Originally posted by tarifa37
I noticed as a child that when small bath toys were left in a bath full of water they would all collect together and seem to be stuck by some mysterious force to the side. Now there are no currents wind or motion in the bath to cause this. I deducted they were being attracted across to the side much like a magnet. Does this show in a basic way that larger bodies attract smaller bodies.
No I think what you observed is an effect called the "cheerio effect", not gravity. It's primarily the result of the surface tension of water (or milk which is mostly water).

Cereal Science: Why Floating Objects Stick Together


You may or may not have pondered why your breakfast cereal tends to clump together or cling to the sides of a bowl of milk. Now there is an easy explanation.

Dubbed the Cheerio Effect by scientists, this clumping phenomenon applies to anything that floats, including fizzy soda bubbles and hair particles in water after a morning shave.

The effect has been known for some time, but an explanation for non-scientists has been lacking.

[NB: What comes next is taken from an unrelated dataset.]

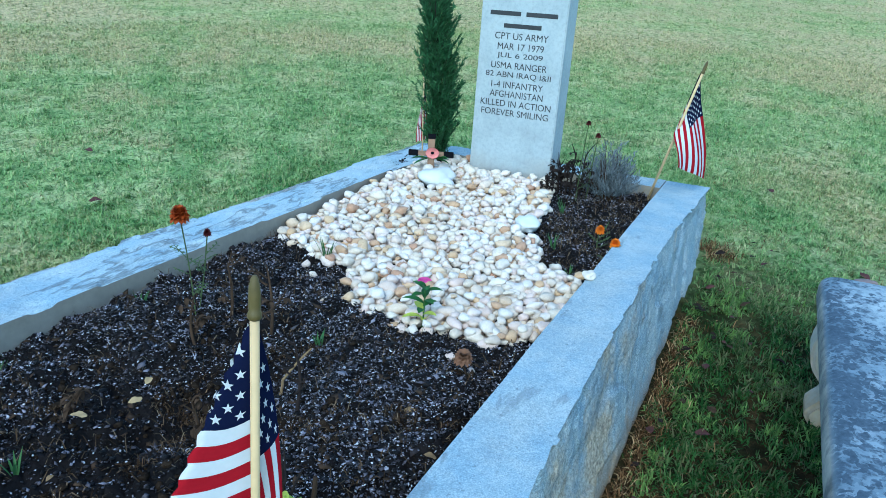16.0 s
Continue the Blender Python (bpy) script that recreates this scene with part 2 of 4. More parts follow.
M_LEAF = leafy("green_leaf", (0.05, 0.14, 0.035))
M_STEM = leafy("green_stem", (0.10, 0.14, 0.05))
M_TUFT = leafy("tuft", (0.08, 0.17, 0.05))
M_LIME = leafy("lime_leaf", (0.50, 0.56, 0.09), 0.2)
M_FRESH = leafy("fresh_leaf", (0.33, 0.50, 0.07), 0.25)
M_LIME_PALE = leafy("pale_leaf", (0.55, 0.62, 0.28), 0.15)
M_PINK = leafy("pink_petal", (0.72, 0.08, 0.32), 0.15)
M_RUST = leafy("rust_petal", (0.35, 0.062, 0.008), 0.45)
M_MAROON = leafy("maroon_petal", (0.10, 0.015, 0.015), 0.3)
M_ORANGE = leafy("orange_petal", (0.80, 0.25, 0.01), 0.2)
M_TURF = leafy("fresh_grass", (0.17, 0.27, 0.065), 0.3, 0.3, 0.6)
M_CYPRESS = leafy("cypress_spray", (0.045, 0.115, 0.042), 0.4, 0.2, 0.98)
M_CROWN = leafy("tree_leaf", (0.035, 0.07, 0.025), 0.3, 0.25, 0.5)
M_LAVENDER = leafy("lavender_leaf", (0.16, 0.178, 0.185), 0.3, 0.2, 0.9)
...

Dominic Vella, a graduate student now at Cambridge University and L. Mahadevan, a mathematician from Harvard University, decided to change that. In a study that appears in the Sept. 15 issue of the American Journal of Physics, Mahadevan explains the Cheerio Effect using three basic concepts from physics: buoyancy, surface tension and the meniscus effect.

Place a single Cheerio in a bowl of milk and its weight will cause the milk beneath it to dip slightly, forming a dent in the once smooth surface of the milk. A second Cheerio placed into the bowl will form its own dent on the surface of the milk, and if the two Cheerios drift close enough to each other, they will appear to "fall into" one another, as if pulled together by an attractive force.

Cheerios near the edge of the bowl float upwards along the curve of the meniscus to look like they're clinging the edge of the bowl.

In both cases, the movements of the Cheerios are determined more by the geometry of the surface of the milk than by any attractive force acting between them.


[edit on 23-7-2010 by Arbitrageur]


Superb thanks for that, very interesting.It never crossed my mind that the objects were making the water lower so other toys would slide down to them.